毎週発行している「WWDJAPAN」は、ファッション&ビューティの潮流やムーブメントの分析、ニュースの深堀りなどを通じて、業界の面白さ・奥深さを提供しています。巻頭特集では特に注目のキーワードやカテゴリー、市場をテーマに、業界活性化を図るべく熱いメッセージを発信。ここでは、そんな特集を担当記者がざっくばらんに振り返ります。(この記事は「WWDJAPAN」2024年9月30日号からの抜粋です)
本橋:人生初のNYは、とりあえず物価が高かったです……。試しにホテルの朝食でパンケーキとカフェラテを頼んでみたら6000円。そしてまだ暑い日本の感覚で行ったら肌寒かったです。上着が必要でした。
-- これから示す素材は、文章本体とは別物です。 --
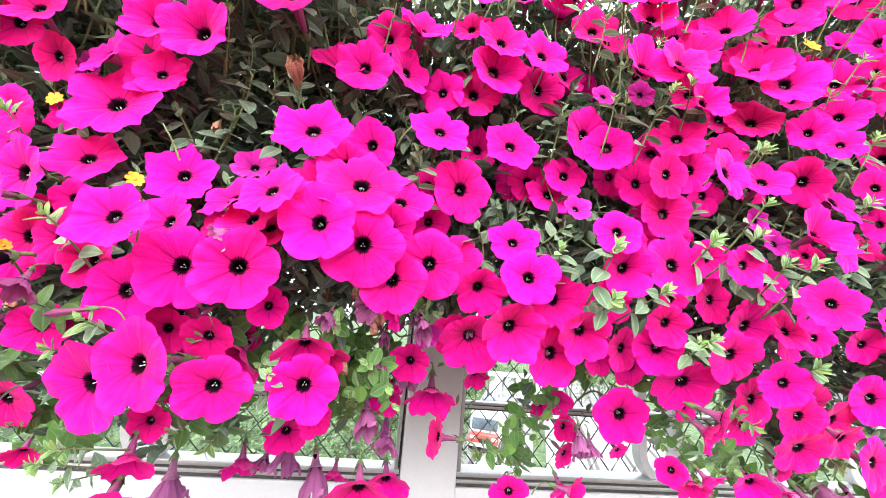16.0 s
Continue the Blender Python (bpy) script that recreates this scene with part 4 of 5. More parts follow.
bloom(0.312, 0.372, 1.031, -26, 4, 0.0277)
bloom(0.318, 0.302, 1.166, -25, 15, 0.0274)
bloom(0.322, 0.276, 1.118, -31, -13, 0.0248)
bloom(0.322, 0.331, 0.930, -13, 26, 0.0279)
bloom(0.332, 0.376, 0.773, 15, -13, 0.0315)
bloom(0.332, 0.348, 1.015, -26, 18, 0.0325)
bloom(0.334, 0.284, 0.791, -29, 12, 0.0259)
bloom(0.340, 0.311, 1.045, -19, 8, 0.0337)
bloom(0.344, 0.359, 0.820, 8, 8, 0.0248)
bloom(0.346, 0.305, 1.124, -34, 10, 0.0282)
bloom(0.347, 0.348, 0.709, -15, -10, 0.0265)
bloom(0.348, 0.373, 0.941, -13, 4, 0.0230)
bloom(0.366, 0.406, 0.682, 9, -10, 0.0288)
bloom(0.367, 0.383, 0.811, 19, -5, 0.0259)
bloom(0.367, 0.352, 1.139, -19, 18, 0.0196)
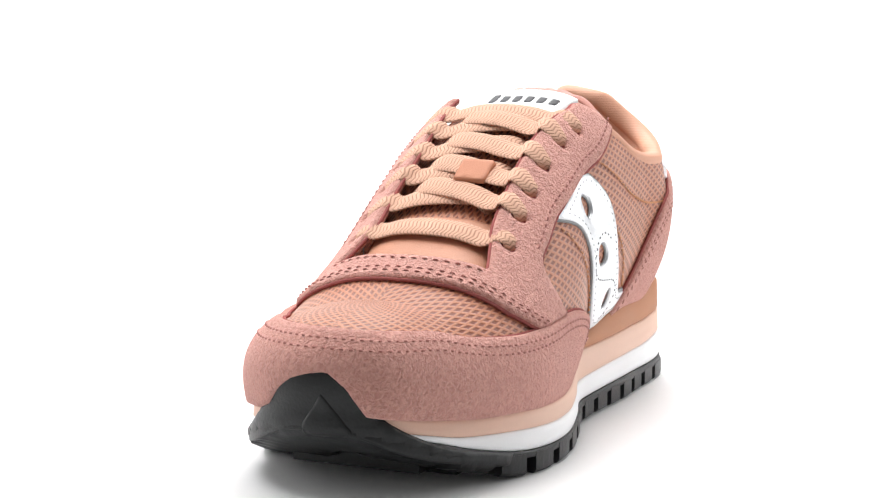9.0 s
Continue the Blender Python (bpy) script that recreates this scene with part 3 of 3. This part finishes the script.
def stripe(points, holes, side, corners, label):
    line = spline(sx(points, side), True, 8, corners)
    rings = []
    for x, z in holes:
        s, z = sx([(x, z)], side)[0]
        rings.append(np.array([(s + 0.0040 * math.cos(a), z + 0.0043 * math.sin(a)) for a in np.linspace(0, 2 * math.pi, 28, endpoint=False)]))
    ob = part("side_stripe", patch(chart_side, line, rings, thick=0.0013, lift=0.0003), M_SILVER, shoe, label)
    rim(chart_side, line, 0.0004, 0.0007, M_SILVER_EDGE, ob, True)
    for h in rings:
        rim(chart_side, h, 0.0004, 0.0005, M_SILVER_EDGE, ob, True)
    d = 0.0026
    t = np.roll(line, -2, 0) - np.roll(line, 2, 0)
    t /= np.linalg.norm(t, axis=1)[:, None] + 1e-12
    nn = np.stack([-t[:, 1], t[:, 0]], 1)
    ins = line + nn * d
    if not inside(line, ins[len(ins) // 3:len(ins) // 3 + 1])[0]:
        ins = line - nn * d
    ok = inside(line, ins) & (edge_distance([line], ins) > d * 0.85)
    runs, run = [], []
    for p, o in zip(ins, ok):
        if o:
            run.append(p)
        elif run:
            runs.append(run)
            run = []
    if run:
        runs.append(run)
    for r in runs:
        if len(r) > 6:
            part("stitching", stitches(chart_side, np.array(r), 0.0015, pitch=0.0028, length=0.0018, r=0.0003), M_THREAD_G, ob)
    return ob


SW_L = [(0.0086, 0.0958), (0.0026, 0.0923), (-0.0035, 0.0863), (-0.0072, 0.0782), (-0.0097, 0.0680), (-0.0138, 0.0589), (-0.0199, 0.0518), (-0.0281, 0.0471), (-0.0390, 0.0468),
        (-0.0375, 0.0378), (-0.0201, 0.0366), (-0.0058, 0.0348), (0.0023, 0.0364), (0.0074, 0.0413), (0.0126, 0.0485), (0.0156, 0.0577), (0.0187, 0.0678), (0.0248, 0.0749),
        (0.0329, 0.0789), (0.0430, 0.0803), (0.0288, 0.0880), (0.0167, 0.0942)]
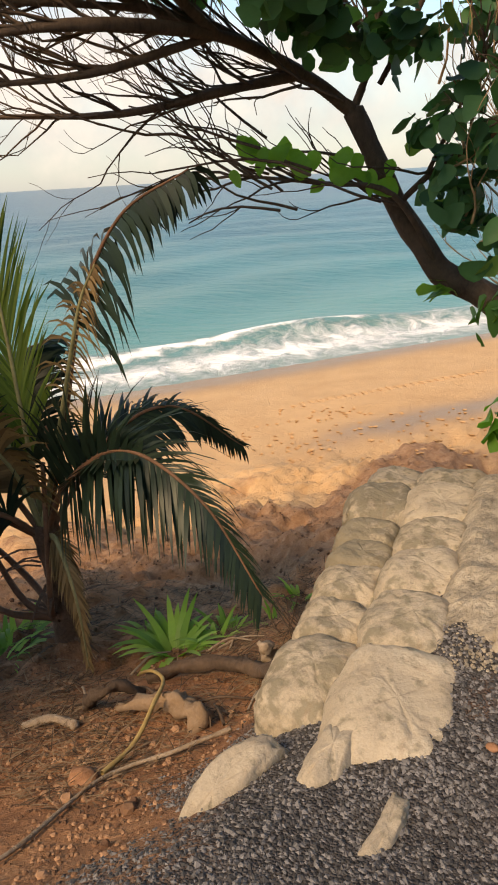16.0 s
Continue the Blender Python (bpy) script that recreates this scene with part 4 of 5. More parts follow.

木村:ロンドンも最低気温5℃。「バーバリー(BURBERRY)」のトレンチしか持っていかず、失敗しました。ロンドンコレはミラノやパリと比べてこじんまりしているのかと思っていましたが、1日20ブランドくらいショーをやっていて、とても1人では全部回りきれず。でも今回の私のテーマは「なるべく新人を見る」。ロンドンの若手のショーを観られたのが、とても楽しかったです。
本橋:いいですね。注目株は見つかりましたか?
木村:ロンドンはコンセプチュアルなものが多く、メッセージが分かりやすいんです。そんな作り手と観客のキャッチボールが楽しかったです。特に初めて見る新進デザイナーのショーは、解釈が自由。どれか1つが突出しているのではなく、それぞれのコミュニティーや、デザイナーのやりたいことが明確で、世代的にも近い私には伝わってくるものが多く、共感できました。本橋さんはどうでしたか?
軽やかな黒の使い方に感心
本橋:僕は、NYはパリやミラノに比べるとトレンド発信パワーが小さいけれど、リアルクローズ感が強みだと考え、「日本のメーカーやスタイリストが見て、明日から参考にできるもの」をテーマに取材しました。一番印象に残ったのは、黒の使い方。日本ではどっしり重くなりがちな色ですが、NYブランドの手にかかると、黒のレイヤードスタイルでも軽やかで驚きました。シアー素材や短丈ジャケットなどを大胆に使ったスタイリングが上手くて、そこにも感心しました。
木村:ベストブランドはありましたか?
本橋:カッコよかったのは「ケイト(KHAITE)」です。黒の使い方もすばらしかったのですが、そのままだと日本人にはちょっと難しい着こなしかもしれず、実際まだ日本での扱いは少ないです。また、NYは国際情勢不安と大統領選前の緊張感など、世界が揺れ動いている中で、国籍や人種など自らの揺るがぬルーツをデザインに融合する作り手も多いのが印象的でした。それにしても帰国から1週間たつのに、まだ時差ボケが抜けず、今(15時)も死ぬほど眠い……。僕の体内時計は、いつまでもニューヨーカーのつもりみたいです(苦笑)。